Dataset extract

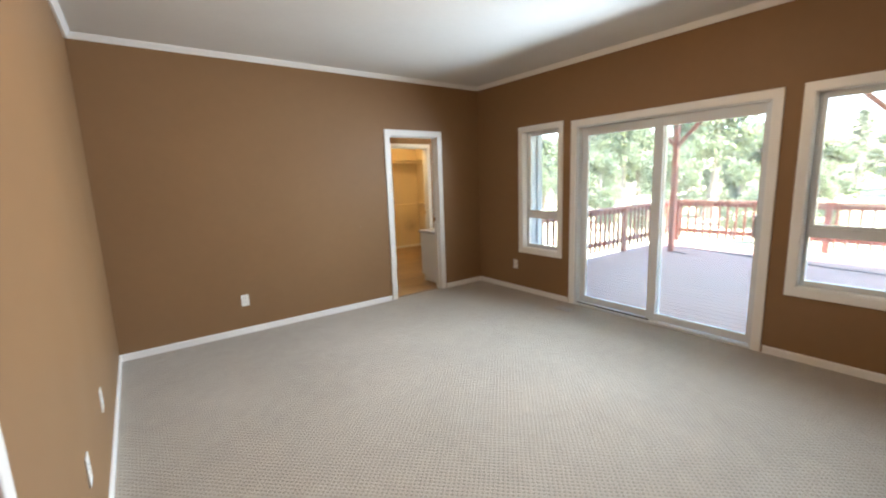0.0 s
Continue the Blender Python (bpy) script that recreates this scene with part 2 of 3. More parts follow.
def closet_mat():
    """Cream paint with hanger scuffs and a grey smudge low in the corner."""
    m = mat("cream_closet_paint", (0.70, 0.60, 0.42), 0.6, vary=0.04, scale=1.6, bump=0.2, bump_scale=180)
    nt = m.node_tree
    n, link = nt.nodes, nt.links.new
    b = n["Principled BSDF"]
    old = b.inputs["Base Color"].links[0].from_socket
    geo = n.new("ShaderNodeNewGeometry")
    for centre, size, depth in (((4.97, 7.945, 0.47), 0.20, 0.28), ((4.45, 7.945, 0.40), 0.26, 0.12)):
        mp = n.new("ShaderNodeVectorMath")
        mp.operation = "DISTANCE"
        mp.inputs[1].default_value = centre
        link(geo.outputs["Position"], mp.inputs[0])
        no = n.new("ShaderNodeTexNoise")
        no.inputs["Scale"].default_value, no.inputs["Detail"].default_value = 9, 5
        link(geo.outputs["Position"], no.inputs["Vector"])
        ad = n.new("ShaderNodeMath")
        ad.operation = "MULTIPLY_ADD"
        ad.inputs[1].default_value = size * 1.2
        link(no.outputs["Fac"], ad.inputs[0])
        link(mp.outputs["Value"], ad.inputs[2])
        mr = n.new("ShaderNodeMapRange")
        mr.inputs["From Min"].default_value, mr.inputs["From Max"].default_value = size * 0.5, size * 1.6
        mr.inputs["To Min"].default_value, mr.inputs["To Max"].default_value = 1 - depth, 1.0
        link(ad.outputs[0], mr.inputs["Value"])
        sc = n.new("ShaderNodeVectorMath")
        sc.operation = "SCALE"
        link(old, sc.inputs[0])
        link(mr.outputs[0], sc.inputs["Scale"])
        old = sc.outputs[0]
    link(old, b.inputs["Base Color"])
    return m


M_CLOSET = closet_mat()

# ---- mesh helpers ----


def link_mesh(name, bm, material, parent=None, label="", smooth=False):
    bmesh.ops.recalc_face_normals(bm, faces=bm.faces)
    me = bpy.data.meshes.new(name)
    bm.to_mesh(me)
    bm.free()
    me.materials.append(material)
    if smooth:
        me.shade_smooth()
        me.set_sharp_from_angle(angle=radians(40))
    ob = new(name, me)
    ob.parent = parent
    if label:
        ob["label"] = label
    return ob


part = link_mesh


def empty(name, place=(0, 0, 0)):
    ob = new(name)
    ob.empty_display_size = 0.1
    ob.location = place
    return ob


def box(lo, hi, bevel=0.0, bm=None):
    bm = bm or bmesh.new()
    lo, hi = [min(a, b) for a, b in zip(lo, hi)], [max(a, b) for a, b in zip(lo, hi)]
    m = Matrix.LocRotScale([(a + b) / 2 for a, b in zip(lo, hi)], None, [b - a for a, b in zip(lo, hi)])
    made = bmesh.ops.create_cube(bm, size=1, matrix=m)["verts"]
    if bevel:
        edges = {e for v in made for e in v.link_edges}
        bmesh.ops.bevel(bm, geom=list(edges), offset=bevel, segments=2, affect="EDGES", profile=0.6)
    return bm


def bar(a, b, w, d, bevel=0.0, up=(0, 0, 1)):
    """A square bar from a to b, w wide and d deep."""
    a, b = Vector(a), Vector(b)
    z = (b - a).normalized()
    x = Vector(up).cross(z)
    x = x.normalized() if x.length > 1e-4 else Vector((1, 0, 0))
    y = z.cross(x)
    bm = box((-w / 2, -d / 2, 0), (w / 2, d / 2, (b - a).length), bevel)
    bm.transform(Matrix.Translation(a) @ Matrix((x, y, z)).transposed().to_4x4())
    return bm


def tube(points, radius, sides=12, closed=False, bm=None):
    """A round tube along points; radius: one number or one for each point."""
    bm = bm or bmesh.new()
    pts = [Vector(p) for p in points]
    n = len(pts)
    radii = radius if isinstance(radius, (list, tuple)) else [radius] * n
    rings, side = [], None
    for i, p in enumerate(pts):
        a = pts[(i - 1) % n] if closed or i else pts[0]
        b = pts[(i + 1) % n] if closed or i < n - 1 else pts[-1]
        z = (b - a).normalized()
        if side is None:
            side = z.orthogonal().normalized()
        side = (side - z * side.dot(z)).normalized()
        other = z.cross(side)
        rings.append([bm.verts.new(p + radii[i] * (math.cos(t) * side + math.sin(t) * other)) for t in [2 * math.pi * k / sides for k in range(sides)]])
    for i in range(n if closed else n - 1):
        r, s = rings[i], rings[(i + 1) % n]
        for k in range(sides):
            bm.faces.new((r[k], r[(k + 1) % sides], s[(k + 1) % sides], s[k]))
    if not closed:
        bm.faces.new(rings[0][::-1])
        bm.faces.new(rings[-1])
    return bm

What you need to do
In your copy of the listing above, reproduce each line exactly and omit all pictures.

Written answer
0.0 s
Continue the Blender Python (bpy) script that recreates this scene with part 2 of 3. More parts follow.
def closet_mat():
    """Cream paint with hanger scuffs and a grey smudge low in the corner."""
    m = mat("cream_closet_paint", (0.70, 0.60, 0.42), 0.6, vary=0.04, scale=1.6, bump=0.2, bump_scale=180)
    nt = m.node_tree
    n, link = nt.nodes, nt.links.new
    b = n["Principled BSDF"]
    old = b.inputs["Base Color"].links[0].from_socket
    geo = n.new("ShaderNodeNewGeometry")
    for centre, size, depth in (((4.97, 7.945, 0.47), 0.20, 0.28), ((4.45, 7.945, 0.40), 0.26, 0.12)):
        mp = n.new("ShaderNodeVectorMath")
        mp.operation = "DISTANCE"
        mp.inputs[1].default_value = centre
        link(geo.outputs["Position"], mp.inputs[0])
        no = n.new("ShaderNodeTexNoise")
        no.inputs["Scale"].default_value, no.inputs["Detail"].default_value = 9, 5
        link(geo.outputs["Position"], no.inputs["Vector"])
        ad = n.new("ShaderNodeMath")
        ad.operation = "MULTIPLY_ADD"
        ad.inputs[1].default_value = size * 1.2
        link(no.outputs["Fac"], ad.inputs[0])
        link(mp.outputs["Value"], ad.inputs[2])
        mr = n.new("ShaderNodeMapRange")
        mr.inputs["From Min"].default_value, mr.inputs["From Max"].default_value = size * 0.5, size * 1.6
        mr.inputs["To Min"].default_value, mr.inputs["To Max"].default_value = 1 - depth, 1.0
        link(ad.outputs[0], mr.inputs["Value"])
        sc = n.new("ShaderNodeVectorMath")
        sc.operation = "SCALE"
        link(old, sc.inputs[0])
        link(mr.outputs[0], sc.inputs["Scale"])
        old = sc.outputs[0]
    link(old, b.inputs["Base Color"])
    return m


M_CLOSET = closet_mat()

# ---- mesh helpers ----


def link_mesh(name, bm, material, parent=None, label="", smooth=False):
    bmesh.ops.recalc_face_normals(bm, faces=bm.faces)
    me = bpy.data.meshes.new(name)
    bm.to_mesh(me)
    bm.free()
    me.materials.append(material)
    if smooth:
        me.shade_smooth()
        me.set_sharp_from_angle(angle=radians(40))
    ob = new(name, me)
    ob.parent = parent
    if label:
        ob["label"] = label
    return ob


part = link_mesh


def empty(name, place=(0, 0, 0)):
    ob = new(name)
    ob.empty_display_size = 0.1
    ob.location = place
    return ob


def box(lo, hi, bevel=0.0, bm=None):
    bm = bm or bmesh.new()
    lo, hi = [min(a, b) for a, b in zip(lo, hi)], [max(a, b) for a, b in zip(lo, hi)]
    m = Matrix.LocRotScale([(a + b) / 2 for a, b in zip(lo, hi)], None, [b - a for a, b in zip(lo, hi)])
    made = bmesh.ops.create_cube(bm, size=1, matrix=m)["verts"]
    if bevel:
        edges = {e for v in made for e in v.link_edges}
        bmesh.ops.bevel(bm, geom=list(edges), offset=bevel, segments=2, affect="EDGES", profile=0.6)
    return bm


def bar(a, b, w, d, bevel=0.0, up=(0, 0, 1)):
    """A square bar from a to b, w wide and d deep."""
    a, b = Vector(a), Vector(b)
    z = (b - a).normalized()
    x = Vector(up).cross(z)
    x = x.normalized() if x.length > 1e-4 else Vector((1, 0, 0))
    y = z.cross(x)
    bm = box((-w / 2, -d / 2, 0), (w / 2, d / 2, (b - a).length), bevel)
    bm.transform(Matrix.Translation(a) @ Matrix((x, y, z)).transposed().to_4x4())
    return bm


def tube(points, radius, sides=12, closed=False, bm=None):
    """A round tube along points; radius: one number or one for each point."""
    bm = bm or bmesh.new()
    pts = [Vector(p) for p in points]
    n = len(pts)
    radii = radius if isinstance(radius, (list, tuple)) else [radius] * n
    rings, side = [], None
    for i, p in enumerate(pts):
        a = pts[(i - 1) % n] if closed or i else pts[0]
        b = pts[(i + 1) % n] if closed or i < n - 1 else pts[-1]
        z = (b - a).normalized()
        if side is None:
            side = z.orthogonal().normalized()
        side = (side - z * side.dot(z)).normalized()
        other = z.cross(side)
        rings.append([bm.verts.new(p + radii[i] * (math.cos(t) * side + math.sin(t) * other)) for t in [2 * math.pi * k / sides for k in range(sides)]])
    for i in range(n if closed else n - 1):
        r, s = rings[i], rings[(i + 1) % n]
        for k in range(sides):
            bm.faces.new((r[k], r[(k + 1) % sides], s[(k + 1) % sides], s[k]))
    if not closed:
        bm.faces.new(rings[0][::-1])
        bm.faces.new(rings[-1])
    return bm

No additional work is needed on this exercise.